I’d love to play a weeks-long game of chess with others in an office, when I’m passing it on the way to the kitchen. And what a cool idea for a games room for kids, or even on a children’s ward or play area.
Does design have an ego problem?
I hate ego. The best designers are those who can set aside their personal feelings about the things they’re working on, and look at it as the work. It’s an object which has a function, and you, as its creator, are there to facilitate it’s development. When ego creeps in, we overspeak about aspects of the work as ‘craft’ and become defensive, let our biases take control of our decision-making, and reduce the possibility of objective critique.
The fear of judgement perpetuates us all but it seems to be pervasive to an extraordinary extent within the creative industries. It’s something that holds us back as a community and leads us to revere the individual creator and contributor where we know that products and designs improve when effective collaboration is allowed to flourish. That’s exceptionally difficult when we throw our entire heart and soul into our creations.

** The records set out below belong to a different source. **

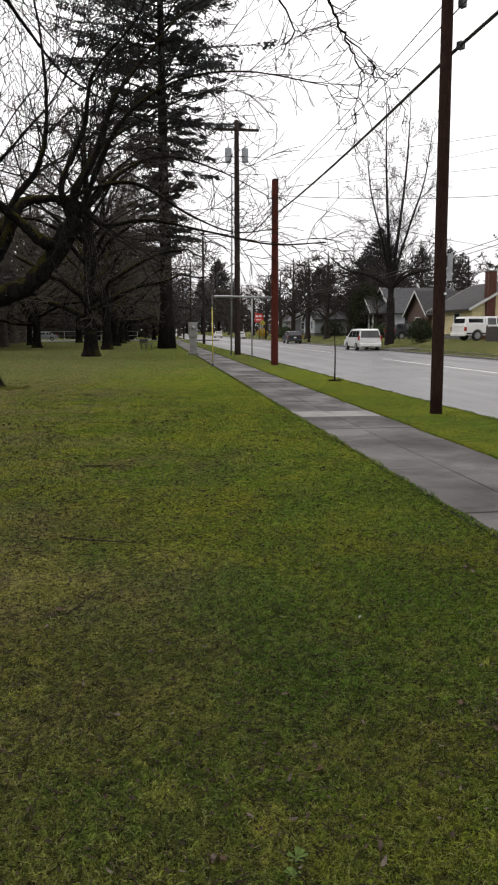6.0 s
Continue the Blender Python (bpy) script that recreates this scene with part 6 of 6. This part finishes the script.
def dead_leaf(x, y, size, turn, material, label):
    out = [(0, -1), (0.18, -0.5), (0.6, -0.45), (0.42, -0.05), (0.75, 0.35), (0.3, 0.35), (0, 1), (-0.3, 0.35), (-0.75, 0.35), (-0.42, -0.05), (-0.6, -0.45), (-0.18, -0.5)]
    bm = slab([(a * size, b * size) for a, b in out], 0, 0.0015, "z")
    for v in bm.verts:
        v.co.z += 0.5 * size * (abs(v.co.x) / size) ** 2 * 0.8 + 0.2 * v.co.y
    bm.transform(Matrix.Translation((x, y, float(hump(np.float64(x), np.float64(y))) + 0.016)) @ pose(0, 0, 0, random.uniform(-12, 12), random.uniform(-12, 12), turn))
    t = part("leaf", bm, material, None)
    return tagged(t, label, "leaf", "dead leaves")


for i, (x, y, s, pale_leaf) in enumerate([(-0.51, 2.71, 0.022, 1), (-0.08, 2.65, 0.024, 0), (-0.29, 2.9, 0.024, 0), (-0.29, 2.48, 0.022, 0), (-0.22, 2.36, 0.022, 0), (0.59, 2.52, 0.016, 1), (1.6, 3.62, 0.035, 0), (1.78, 1.69, 0.02, 0), (1.24, 1.53, 0.02, 0), (3.25, 3.29, 0.02, 1), (2.51, 1.63, 0.02, 0), (2.46, 1.43, 0.02, 0), (2.82, 3.06, 0.016, 1), (3.27, 3.37, 0.018, 1), (1.76, 1.68, 0.02, 0), (-0.1, 2.62, 0.012, 1), (1.3, 7.5, 0.03, 1), (0.9, 2.45, 0.018, 0)]):
    dead_leaf(x, y, s, i * 67, LEAF_PALE if pale_leaf else LEAF, "pale curled dead leaf on the grass" if pale_leaf else "brown curled dead leaf on the grass")


def litter_mesh(name, count, seed):
    """Torn brown leaf scraps, bark and short twigs, thick under the maple and thin on the green."""
    rng = np.random.default_rng(seed)
    x, y = rng.uniform(-4, 9, count), 1.1 + 21 * rng.random(count) ** 1.3
    drift = np.sin(x * 2.1 + 1.7 * np.sin(y * 1.3)) * np.sin(y * 2.6 + 1.1 * np.sin(x * 1.9)) + 0.6 * np.sin(x * 6.3 + y * 2.2) * np.sin(y * 5.2 - x)
    o = N.x * x + N.y * y
    under = np.clip(1.3 - np.hypot(x - MAPLE.x - 1.2, y - MAPLE.y + 1.2) / 4.5, 0, 1)
    far = np.hypot(x, y)
    ok = rng.random(count) < np.clip(0.14 + 0.26 * drift + 0.75 * under, 0.04, 1) * np.clip(5.5 / far, 0, 1)
    ok &= (o < 2.6) & (np.hypot(x - MAPLE.x, y - MAPLE.y) > 0.75)
    x, y = x[ok], y[ok]
    n = len(x)
    a = rng.uniform(0, 2 * np.pi, n)
    twig = rng.random(n) < 0.25
    length = np.where(twig, rng.uniform(0.015, 0.06, n), 0.004 + 0.014 * rng.random(n) ** 2) * np.clip(np.hypot(x, y) / 5, 0.8, 2.4)
    wide = np.where(twig, 0.0016, length * rng.uniform(0.2, 0.55, n))
    z = hump(x, y) + rng.uniform(0.012, 0.030, n)
    c = np.stack([x, y, z], axis=1)
    d = np.stack([np.cos(a), np.sin(a), rng.normal(0, 0.25, n)], axis=1) * length[:, None]
    e = np.stack([-np.sin(a), np.cos(a), rng.normal(0, 0.35, n)], axis=1) * wide[:, None]
    v = np.stack([c - d, c + e, c + d, c - e + np.array([0, 0, 0.003])], axis=1).reshape(-1, 3)
    k = np.arange(n)[:, None] * 4
    return from_arrays(name, v, [k + np.array([0, 1, 2]), k + np.array([0, 2, 3])], smooth=False)


def scrap_mesh(name, count, seed):
    """Curled dead leaves and bits of bark, each a bent strip of four faces."""
    rng = np.random.default_rng(seed)
    x, y = rng.uniform(-1.6, 5.6, count), 1.15 + 6.5 * rng.random(count) ** 1.2
    keep = (N.x * x + N.y * y < 2.2) & (np.hypot(x - MAPLE.x, y - MAPLE.y) > 0.9)
    x, y = x[keep], y[keep]
    n = len(x)
    a = rng.uniform(0, 2 * np.pi, n)
    size = 0.006 + 0.017 * rng.random(n) ** 2
    wide = size * rng.uniform(0.25, 0.6, n)
    bend, tilt = rng.uniform(-0.5, 0.9, n), rng.normal(0, 0.25, n)
    rows = []
    for t, w in ((-1.0, 0.25), (-0.35, 1.0), (0.35, 0.9), (1.0, 0.15)):
        along, high = t * size, size * (bend * t * t + tilt * t)
        for side in (-1.0, 1.0):
            across = side * w * wide
            rows.append(np.stack([x + along * np.cos(a) - across * np.sin(a), y + along * np.sin(a) + across * np.cos(a), hump(x, y) + 0.026 + high + 0.25 * w * wide], axis=1))
    v = np.stack(rows, axis=1).reshape(-1, 3)
    k = np.arange(n)[:, None] * 8
    return from_arrays(name, v, [k + np.array(f) for f in ((0, 1, 3), (0, 3, 2), (2, 3, 5), (2, 5, 4), (4, 5, 7), (4, 7, 6))], smooth=False)


SCRAP = island("dead_leaf_scraps", (0.022, 0.015, 0.011), (0.042, 0.030, 0.023), (0.105, 0.088, 0.072), 0.9, 2.0, 0.0)
tagged(put("leaves", scrap_mesh("leaves", 900, 83), SCRAP), "curled dead leaves and bark bits on the grass", "leaves", kind="stuff")
LITTER = island("leaf_litter", (0.009, 0.0065, 0.005), (0.020, 0.014, 0.010), (0.050, 0.038, 0.029), 0.95, 3.0, 0.0)
tagged(put("litter", litter_mesh("litter", 330000, 29), LITTER), "brown leaf scraps and short twigs strewn over the lawn", "litter", kind="stuff")


def edge_mesh(name, o0, o1, seed, count=16000):
    """Ragged grass that creeps over an edge of the pavement."""
    rng = np.random.default_rng(seed)
    s = 3 + 47 * rng.random(count) ** 1.6
    lap = 0.5 + 0.5 * np.sin(s * 2.7 + 1.3 * np.sin(s * 0.9 + seed)) * np.sin(s * 6.1 + seed)
    o = o0 + (o1 - o0) * rng.random(count) * (0.35 + 0.65 * lap)
    x, y = U.x * s + N.x * o, U.y * s + N.y * o
    h = rng.uniform(0.012, 0.032, count)
    a, b = rng.uniform(0, 2 * np.pi, count), rng.uniform(0, 2 * np.pi, count)
    w = rng.uniform(0.003, 0.007, count) * np.clip(s / 14, 1, 2.5)
    c = np.stack([x, y, np.full(count, 0.008)], axis=1)
    side = np.stack([np.cos(a) * w, np.sin(a) * w, np.zeros(count)], axis=1)
    tip = c + np.stack([np.cos(b) * h, np.sin(b) * h, h * 0.8], axis=1)
    v = np.stack([c - side, c + side, tip], axis=1).reshape(-1, 3)
    return from_arrays(name, v, [np.arange(count)[:, None] * 3 + np.array([0, 1, 2])])


tagged(put("edge_grass", edge_mesh("edge_grass", 2.64, 2.76, 3), BLADES), "ragged grass creeping over the lawn edge of the pavement", "grass", kind="stuff")
tagged(put("edge_grass", edge_mesh("edge_grass", 4.28, 4.16, 4), BLADES), "ragged grass creeping over the verge edge of the pavement", "grass", kind="stuff")
tagged(put("edge_grass", edge_mesh("edge_grass", 5.88, 6.14, 5, 22000), BLADES), "ragged grass leaning over the kerb", "grass", kind="stuff")


def rosette(x, y, size, seed):
    """A flat weed: a ring of spoon-shaped leaves."""
    rng = random.Random(seed)
    t = thing("weed", Matrix.Translation((x, y, float(hump(np.float64(x), np.float64(y))) + 0.008)), "small flat green weed rosette in the grass", "weed", "lawn weeds")
    for i in range(9):
        l = size * rng.uniform(0.7, 1.15)
        bm = slab([(0, -0.08 * l), (0.4 * l, -0.10 * l), (0.8 * l, -0.22 * l), (l, 0), (0.8 * l, 0.22 * l), (0.4 * l, 0.10 * l), (0, 0.08 * l)], 0, 0.0012, "z")
        for v in bm.verts:
            v.co.z += 0.5 * v.co.x - 5.5 * v.co.x ** 2 + 2.5 * v.co.y ** 2
        bm.transform(pose(0, 0, 0, 0, 0, i * 137.5 + rng.uniform(-15, 15)))
        part("leaf", bm, WEED, t)


WEED = plain("weed_leaf", (0.055, 0.085, 0.020), 0.85, 0, 0.35, 60, spec=0.1)
for i, (x, y, q) in enumerate(((1.42, 1.41, 0.034), (1.37, 1.37, 0.024), (1.75, 2.3, 0.02), (0.75, 1.75, 0.02), (0.15, 2.05, 0.02))):
    rosette(x, y, q, i)
rng = random.Random(23)
for i in range(110):
    x, y = rng.uniform(-2.5, 6), rng.uniform(1.6, 11)
    if N.x * x + N.y * y < 2.5 and (Vector((x, y, 0)) - MAPLE).length > 1.0:
        dead_leaf(x, y, rng.uniform(0.007, 0.016), rng.uniform(0, 360), LEAF if i % 3 else LEAF_PALE, "small curled dead leaf on the grass" if i % 3 else "pale curled dead leaf on the grass")
scrap = slab([(-0.024, -0.004), (0.020, -0.006), (0.024, 0.004), (-0.018, 0.005)], 0, 0.003, "z")
scrap.transform(Matrix.Translation((2.82, 2.50, 0.03)) @ pose(0, 0, 0, 8, 5, 35))
tagged(part("paper_scrap", scrap, plain("dull_paper", (0.20, 0.19, 0.16), 0.9), None), "small white scrap of paper on the grass", "paper")
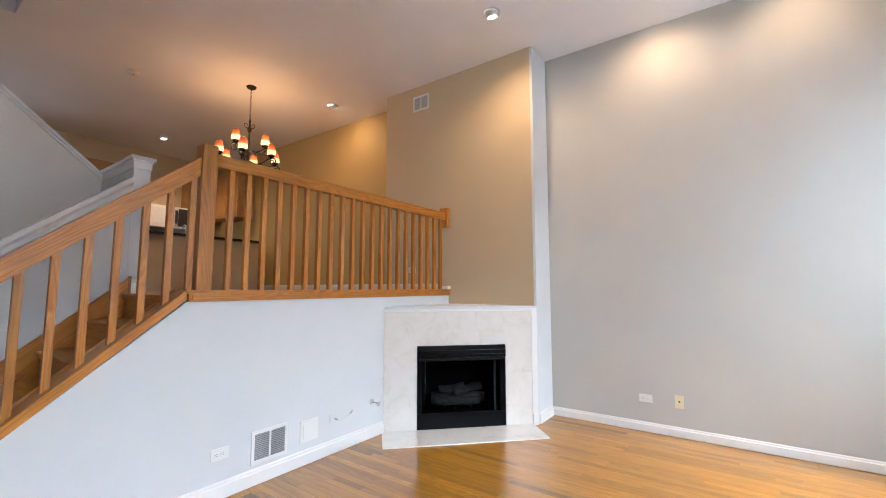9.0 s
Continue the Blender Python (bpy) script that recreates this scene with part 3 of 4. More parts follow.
def downlight(x, y, watts, lean=0.55):
    """An eyeball fitting: flat ring, tilted ball, lamp face looking along the tilt."""
    dl = thing("downlight", "round white eyeball ceiling downlight, lit", "ceiling light", "recessed downlights", (x, y, CEILING))
    bm = bmesh.new()
    lathe(bm, [(0.092, -0.001), (0.092, -0.005), (0.080, -0.009), (0.070, -0.007), (0.066, -0.0008)], 30)
    part("trim_ring", bm, CAN, dl, smooth=True)
    bm = bmesh.new()
    lathe(bm, [(0.0665, -0.0012), (0.050, -0.0010), (0.0, -0.0010)], 30)
    part("recess", bm, LOUVRE, dl)
    tilt = Matrix.Rotation(math.atan(lean), 4, "X")
    bm = bmesh.new()
    lathe(bm, [(0.060, 0.012), (0.062, -0.004), (0.060, -0.022), (0.053, -0.038), (0.046, -0.045), (0.043, -0.043)], 30)
    bmesh.ops.transform(bm, matrix=tilt, verts=bm.verts)
    for v in bm.verts:
        v.co.z = min(v.co.z, -0.0015)
    part("eyeball", bm, CAN, dl, smooth=True)
    bm = bmesh.new()
    lathe(bm, [(0.043, -0.0425), (0.030, -0.040), (0.0, -0.039)], 24)
    bmesh.ops.transform(bm, matrix=tilt, verts=bm.verts)
    part("bulb_face", bm, LAMP_ON, dl, "glowing lamp face", smooth=True)
    if watts:
        spot((x, y + 0.035, CEILING - 0.055), watts, lean)
    return dl


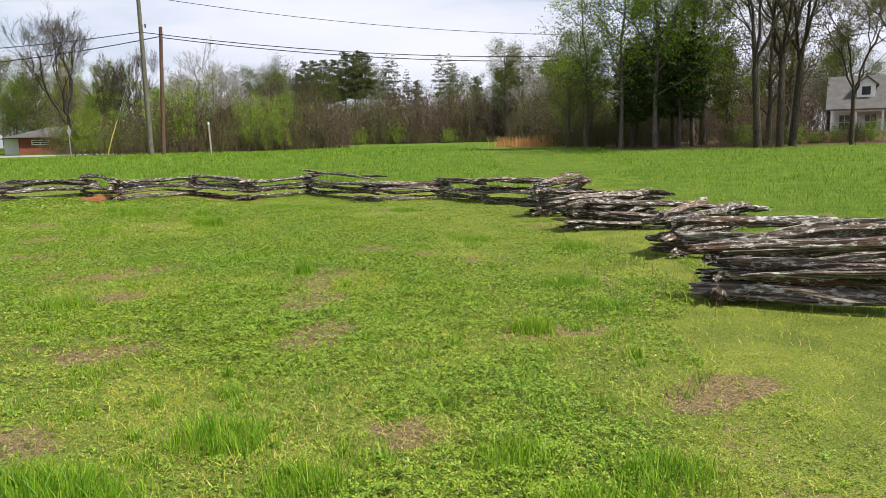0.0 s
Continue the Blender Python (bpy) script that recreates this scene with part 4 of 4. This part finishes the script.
steps(-64.4, 56.3, 20)
steps(-62.2, 48.3, 110)
steps(-60.9, 47.4, 60)

# long low house with a red roof beyond the apron
low = house("row_house", "long low white house with red metal roof", (-81.3, 77.0, 1.6), 86)
walls(low, -14, 19, 0, 8.0, -0.5, 2.0, M_WHITE, 1.9)
part("roof", slab([(-14.5, 4.0, 3.9), (19.5, 4.0, 3.9), (19.5, -1.5, 1.75), (-14.5, -1.5, 1.75)], 0.12), M_ROOF, low, "red metal roof slope")
part("roof", slab([(-14.5, 4.0, 3.9), (19.5, 4.0, 3.9), (19.5, 8.6, 1.75), (-14.5, 8.6, 1.75)], 0.12), M_ROOF, low, "red metal roof slope")
seams(low, -14.5, 19.5, -1.5, 4.0, 1.75, 3.9, 0.8)
for x in (1.5, 4.0, 7.5, 11.0, 14.5):
    window(low, x, 0.6, 1.1, 1.2)
for x in (-12, -4, 3, 9, 13, 18):
    boxpart("porch_post", (x - 0.08, x + 0.08, -1.4, -1.24, -0.5, 1.7), M_WHITE, low)
part("porch_gable", prism([(8.0, 1.9), (11.4, 1.9), (9.7, 3.2)], -1.9, -1.6), M_WHITE, low, "small white porch gable")
part("gable_roof", slab([(7.6, -2.1, 1.8), (9.7, -2.1, 3.42), (9.7, 1.5, 3.42), (7.6, 1.5, 1.8)], 0.08), M_ROOF, low)
part("gable_roof", slab([(11.8, -2.1, 1.8), (9.7, -2.1, 3.42), (9.7, 1.5, 3.42), (11.8, 1.5, 1.8)], 0.08), M_ROOF, low)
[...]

So I really enjoyed this thought piece by Matt Algiah on It’s Nice That. I’d love to know your thoughts on where ego sits within our work and how we can encourage humility and humbleness within design.
Thanks for reading.
I don’t want to criticise, but I don’t think we’re all doing a good enough job of manifesting nicer weather.
As you’re here to the end, here’s my thought for the week to leave you on:
You can't use up creativity. The more you use, the more you have.